Fred Halliday in openDemocracy:
Few occasions are more propitious for forgetting the past than moments of historical commemoration. Amidst fond recollections of the fall of the Berlin wall, and in a time of, at least temporary, improvement in relations between Russia and the west, few may spare a thought for what it was that ended two decades ago. On two issues history has given its ultimate verdict: the cold war, the third and longest of the three chapters that made up the great global civil war of 1914-91, will not return; the Union of Soviet Socialist Republics (USSR), as a multinational state and as a global ideological and strategic challenge to the west, is indeed dead. However, on a third component of this story – the worldwide communist movement – the verdict is, as yet, less clear.
Communism, embodying the ideology and the social aspirations underlying the Soviet challenge, and the worldwide echo that challenge evoked remains to be interred. But to bury communism can only be done on the basis of recognising what it represented, why millions of people struggled for, and believed in, this ideal and what it was they were struggling against. It can also only be done when the legacy of this ideology and movement is assessed and not simply forgotten, or conveniently, and in violation of all historical evidence, dismissed as an “illusion”.

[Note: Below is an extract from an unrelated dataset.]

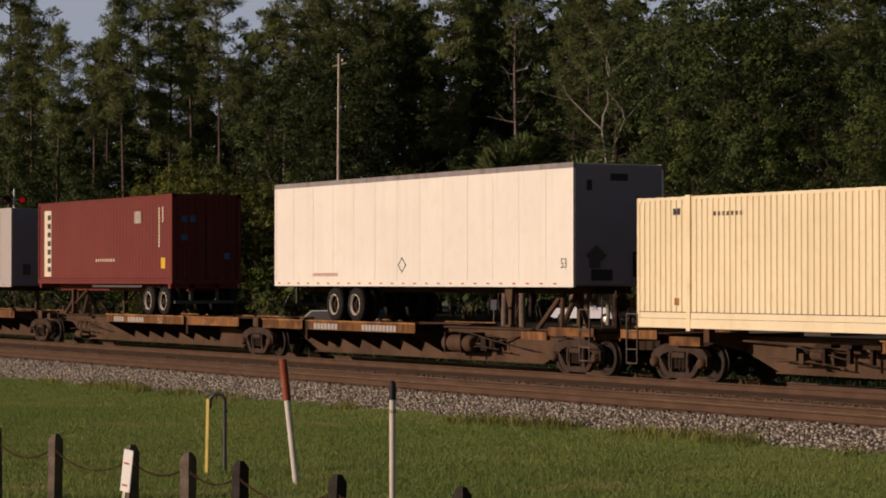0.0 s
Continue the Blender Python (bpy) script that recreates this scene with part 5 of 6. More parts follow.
def tank_container():
    t = thing("tank_container", "cream clad tank container in dark steel end frames", "tank container")
    L, h, H = 11.95, 1.22, 2.16
    zc, r = 1.10, 0.93
    x0, x1 = 0.42, L - 0.28
    prof = [(0.02, x0), (r * 0.45, x0 + 0.06), (r * 0.78, x0 + 0.22), (r * 0.95, x0 + 0.42), (r, x0 + 0.62)]
    prof += [(r, x0 + 0.62 + i * 1.3) for i in range(1, 8)]
    prof += [(r, x1 - 0.5), (r * 0.99, x1 - 0.15), (r * 0.93, x1 - 0.04), (0.02, x1)]
    part("tank", Geo().lathe(prof, 36, (0, 0, zc), "x"), "tankskin", t, smooth=35)
    for i in range(9):
        x = 1.5 + i * 1.2
        part("band", Geo().lathe([(r + 0.002, x), (r + 0.008, x + 0.006), (r + 0.008, x + 0.024), (r + 0.002, x + 0.03)], 36, (0, 0, zc), "x"), "grey" if i % 3 else "rustdark", t)
    for x in (0.0, L - 0.14):
        for s in (-1, 1):
            part("corner_post", Geo().box(x, x + 0.14, s * h, s * (h - 0.14), -0.02, H), "rustdark", t)
            a = x + 0.03
            for z, dz in ((0.14, 0.62), (H - 0.14, -0.62)):
                part("gusset", Geo().prism([(s * (h - 0.1), z), (s * (h - 0.72), z), (s * (h - 0.1), z + dz)], a, a + 0.07, "x"), "rustdark", t)
            for z in (0.0, H - 0.12):
                part("corner_casting", Geo().bevel_box(x - 0.01, x + 0.16, min(s * (h + 0.005), s * (h - 0.16)), max(s * (h + 0.005), s * (h - 0.16)), z, z + 0.13, 0.012), "rustdark", t)
        for z in (0.0, H - 0.14):
            part("cross_member", Geo().box(x, x + 0.12, -h + 0.14, h - 0.14, z, z + 0.14), "rustdark", t)
    for s in (-1, 1):
        part("side_rail", Geo().box(0.14, L - 0.14, s * (h - 0.02), s * (h - 0.12), 0.0, 0.09), "rustdark", t)
        part("brace", Geo().tube([(0.1, s * (h - 0.1), H - 0.2), (1.4, s * 0.75, zc + 0.5)], 0.045, 6), "rustdark", t)
        part("brace", Geo().tube([(0.1, s * (h - 0.1), 0.3), (1.5, s * 0.7, zc - 0.6)], 0.045, 6), "rustdark", t)
        part("brace", Geo().tube([(L - 0.1, s * (h - 0.1), 1.42), (L - 0.75, s * (h - 0.2), H - 0.1)], 0.05, 6), "rustdark", t)
        part("brace", Geo().tube([(L - 0.1, s * (h - 0.1), 0.75), (L - 0.75, s * (h - 0.2), 0.12)], 0.05, 6), "rustdark", t)
        for x in (2.2, 8.8):
            part("saddle", Geo().box(x, x + 0.2, s * 0.35, s * 0.8, 0.05, 0.5), "rustdark", t)
        part("handrail", Geo().tube([(5.6, s * (r + 0.05), 0.72), (11.6, s * (r + 0.05), 0.72)], 0.022, 8).tube([(9.0, s * (r + 0.05), 0.15), (9.0, s * (r + 0.05), 0.72)], 0.02, 6), "tankskin", t)
    part("side_step", Geo().bevel_box(0.25, 2.9, -h + 0.0, -h + 0.28, 0.10, 0.19, 0.01), "steel", t, label="pale aluminium step plank")
    for x in (5.9, 6.25, 9.3):
        part("hose", Geo().tube([(x, -(r + 0.03) * math.cos(a), zc + (r + 0.03) * math.sin(a)) for a in [radians(-30 + 10 * q) for q in range(12)]], 0.022, 6), "black_paint", t)
    part("placard", Geo().prism([(3.15, zc + 0.12), (3.55, zc + 0.22), (3.55, zc + 0.45), (3.15, zc + 0.34)], -r + 0.06, -r - 0.012), "patch", t)
    part("placard", Geo().prism([(3.15, zc - 0.55), (3.55, zc - 0.68), (3.55, zc - 0.40), (3.15, zc - 0.30)], -r + 0.10, -r + 0.03), "grey", t)
    part("walkway", Geo().box(2.6, 11.0, -0.55, -0.25, zc + r + 0.06, zc + r + 0.10), "steel", t)
    for x in (2.7, 4.4, 5.2, 6.6, 8.2, 10.0):
        part("walkway_support", Geo().prism([(x - 0.10, zc + r + 0.06), (x + 0.10, zc + r + 0.06), (x + 0.04, zc + r - 0.18), (x - 0.04, zc + r - 0.18)], -0.6, -0.3), "grey", t)
        part("rail_post", Geo().tube([(x, -0.6, zc + r + 0.06), (x, -0.6, zc + r + 0.13)], 0.016, 6), "tankskin", t)
    part("walkway_rail", Geo().tube([(2.6, -0.6, zc + r + 0.13), (6.7, -0.6, zc + r + 0.13)], 0.018, 6).tube([(8.1, -0.6, zc + r + 0.13), (10.1, -0.6, zc + r + 0.13)], 0.018, 6), "tankskin", t)
    for x in (4.5, 9.5):
        part("manhole", Geo().lathe([(0.02, 0.12), (0.26, 0.12), (0.28, 0.08), (0.28, -0.1)], 18, (x, 0.1, zc + r), "z"), "grey", t, smooth=40)
    part("end_shield", Geo().prism([(-0.95, zc - 0.55), (-0.55, zc - 0.92), (0.55, zc - 0.92), (0.95, zc - 0.55), (0.95, zc + 0.55), (0.55, zc + 0.92), (-0.55, zc + 0.92), (-0.95, zc + 0.55)], L - 0.2, L - 0.16, "x"), "silver", t)
    g = Geo()
    for y, z, w, hh in ((-0.2, 0.55, 0.5, 0.08), (-0.1, 0.38, 0.4, 0.06), (0.15, 0.1, 0.35, 0.1)):
        g.box(L - 0.16, L - 0.155, y - w / 2, y + w / 2, zc + z, zc + z + hh)
    part("marking", g, "ink", t)
    wrap = Geo()
    for i in range(6):
        a = 2.35 + i * 0.2
        wrap.box(a, a + 0.11, -r - 0.006, -r + 0.02, zc - 0.02, zc + 0.06)
    part("marking", wrap, "redink", t, label="faded red lettering bars")
    part("gauge_box", Geo().box(10.7, 11.0, -r - 0.06, -r + 0.1, zc - 0.3, zc + 0.12), "silver", t)
    return t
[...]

Judging from the politics and intellectual debates of today, neither those who celebrate the end of communism, nor those who are now articulating a radical alternative, have carried out such an assessment: between (on one side) the still resilient complacency of market capitalism and an increasingly uncertain world of liberal democracy, and (on the other) the vacuous radicalisms that pose as a global alternative, the lessons of the communist past remain largely ignored. And so, as they say, they will be repeated.